Material provided ▸
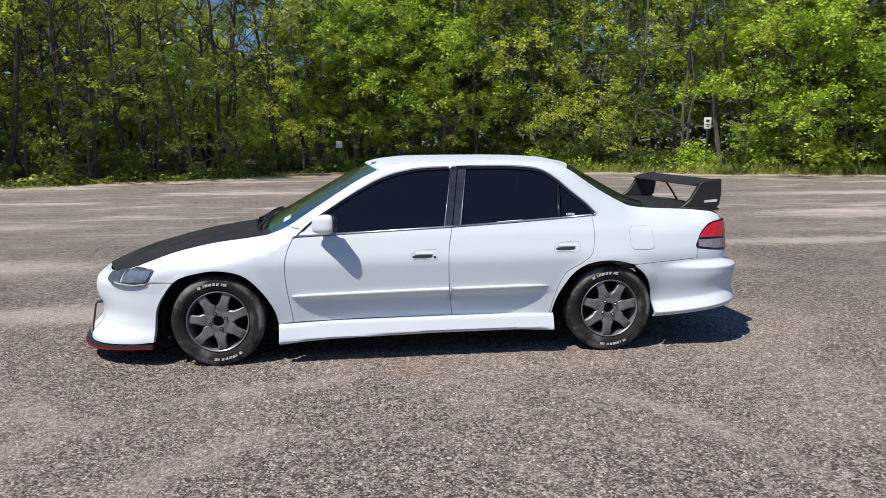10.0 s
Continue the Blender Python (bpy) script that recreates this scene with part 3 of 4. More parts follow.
def build_verge():
    rng = random.Random(9)
    kinds = [build_bush(61, LEAF_BRIGHT, "low green bush at the edge of the paving"), build_bush(62, LEAF_DEEP_SHADE, "low dark green bush at the edge of the paving"),
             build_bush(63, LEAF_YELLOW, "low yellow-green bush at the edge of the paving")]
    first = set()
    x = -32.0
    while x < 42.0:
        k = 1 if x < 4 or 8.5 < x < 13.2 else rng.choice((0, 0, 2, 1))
        s, m = rng.uniform(0.35, 0.75) if x < 4 else rng.uniform(0.55, 1.2), pose(x, edge_y(x) + rng.uniform(0.6, 2.0), 0.1, 0, 0, rng.uniform(0, 360))
        if k not in first:
            first.add(k)
            kinds[k].matrix_basis, ob = m, kinds[k]
        else:
            ob = copy_thing(kinds[k], m)
        ob.scale = (s, s, s)
        x += rng.uniform(0.5, 1.1)
    # grass and weeds
    g = np.random.default_rng(3)
    n = 34000
    gx = g.uniform(-34, 44, n)
    gy = np.array([edge_y(v) for v in gx]) + g.gamma(1.6, 0.55, n) - 0.15
    h = g.uniform(0.08, 0.34, n) * np.interp(gx, (-34, 4, 8, 44), (0.45, 0.45, 1.7, 1.7))
    a = g.uniform(0, 6.28, n)
    bend = g.uniform(0.1, 0.6, n) * h
    w = g.uniform(0.008, 0.02, n)
    base = np.stack([gx, gy, np.full(n, 0.02)], 1)
    side = np.stack([np.cos(a) * w, np.sin(a) * w, 0 * a], 1)
    tip = base + np.stack([np.sin(a) * bend, np.cos(a) * bend, h], 1)
    pts = np.stack([base - side, base + side, tip], 1).reshape(-1, 3)
    idx = np.arange(n)[:, None] * 3 + np.array([0, 1, 2])
    tagged(mesh_ob("grass", pts.tolist(), idx.tolist(), GRASS), "rough green grass and weeds along the paving edge", "grass", kind="stuff")


def build_weeds():
    """Creeping green cover on the shaded side of the verge, and knee-high weeds where the sun reaches."""
    g = np.random.default_rng(23)
    for x0, x1, n, tall, mat, label in ((-26, 7, 12000, 0.40, LEAF_DEEP_SHADE, "dark green creeping cover along the paving"), (-26, 7, 2200, 0.45, LEAF_MID, "dull green low weeds along the paving"), (6, 34, 9000, 0.75, LEAF_BRIGHT, "bright green knee-high weeds along the paving")):
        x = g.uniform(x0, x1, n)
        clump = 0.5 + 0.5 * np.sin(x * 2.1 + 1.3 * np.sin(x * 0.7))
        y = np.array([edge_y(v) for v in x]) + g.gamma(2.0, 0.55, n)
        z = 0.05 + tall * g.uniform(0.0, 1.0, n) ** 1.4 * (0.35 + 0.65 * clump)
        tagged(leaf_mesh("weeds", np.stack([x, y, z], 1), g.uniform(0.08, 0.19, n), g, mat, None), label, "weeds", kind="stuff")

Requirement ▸
Return all of the data exactly as written, and drop the pictures.

Answer to this exercise ▸
10.0 s
Continue the Blender Python (bpy) script that recreates this scene with part 3 of 4. More parts follow.
def build_verge():
    rng = random.Random(9)
    kinds = [build_bush(61, LEAF_BRIGHT, "low green bush at the edge of the paving"), build_bush(62, LEAF_DEEP_SHADE, "low dark green bush at the edge of the paving"),
             build_bush(63, LEAF_YELLOW, "low yellow-green bush at the edge of the paving")]
    first = set()
    x = -32.0
    while x < 42.0:
        k = 1 if x < 4 or 8.5 < x < 13.2 else rng.choice((0, 0, 2, 1))
        s, m = rng.uniform(0.35, 0.75) if x < 4 else rng.uniform(0.55, 1.2), pose(x, edge_y(x) + rng.uniform(0.6, 2.0), 0.1, 0, 0, rng.uniform(0, 360))
        if k not in first:
            first.add(k)
            kinds[k].matrix_basis, ob = m, kinds[k]
        else:
            ob = copy_thing(kinds[k], m)
        ob.scale = (s, s, s)
        x += rng.uniform(0.5, 1.1)
    # grass and weeds
    g = np.random.default_rng(3)
    n = 34000
    gx = g.uniform(-34, 44, n)
    gy = np.array([edge_y(v) for v in gx]) + g.gamma(1.6, 0.55, n) - 0.15
    h = g.uniform(0.08, 0.34, n) * np.interp(gx, (-34, 4, 8, 44), (0.45, 0.45, 1.7, 1.7))
    a = g.uniform(0, 6.28, n)
    bend = g.uniform(0.1, 0.6, n) * h
    w = g.uniform(0.008, 0.02, n)
    base = np.stack([gx, gy, np.full(n, 0.02)], 1)
    side = np.stack([np.cos(a) * w, np.sin(a) * w, 0 * a], 1)
    tip = base + np.stack([np.sin(a) * bend, np.cos(a) * bend, h], 1)
    pts = np.stack([base - side, base + side, tip], 1).reshape(-1, 3)
    idx = np.arange(n)[:, None] * 3 + np.array([0, 1, 2])
    tagged(mesh_ob("grass", pts.tolist(), idx.tolist(), GRASS), "rough green grass and weeds along the paving edge", "grass", kind="stuff")


def build_weeds():
    """Creeping green cover on the shaded side of the verge, and knee-high weeds where the sun reaches."""
    g = np.random.default_rng(23)
    for x0, x1, n, tall, mat, label in ((-26, 7, 12000, 0.40, LEAF_DEEP_SHADE, "dark green creeping cover along the paving"), (-26, 7, 2200, 0.45, LEAF_MID, "dull green low weeds along the paving"), (6, 34, 9000, 0.75, LEAF_BRIGHT, "bright green knee-high weeds along the paving")):
        x = g.uniform(x0, x1, n)
        clump = 0.5 + 0.5 * np.sin(x * 2.1 + 1.3 * np.sin(x * 0.7))
        y = np.array([edge_y(v) for v in x]) + g.gamma(2.0, 0.55, n)
        z = 0.05 + tall * g.uniform(0.0, 1.0, n) ** 1.4 * (0.35 + 0.65 * clump)
        tagged(leaf_mesh("weeds", np.stack([x, y, z], 1), g.uniform(0.08, 0.19, n), g, mat, None), label, "weeds", kind="stuff")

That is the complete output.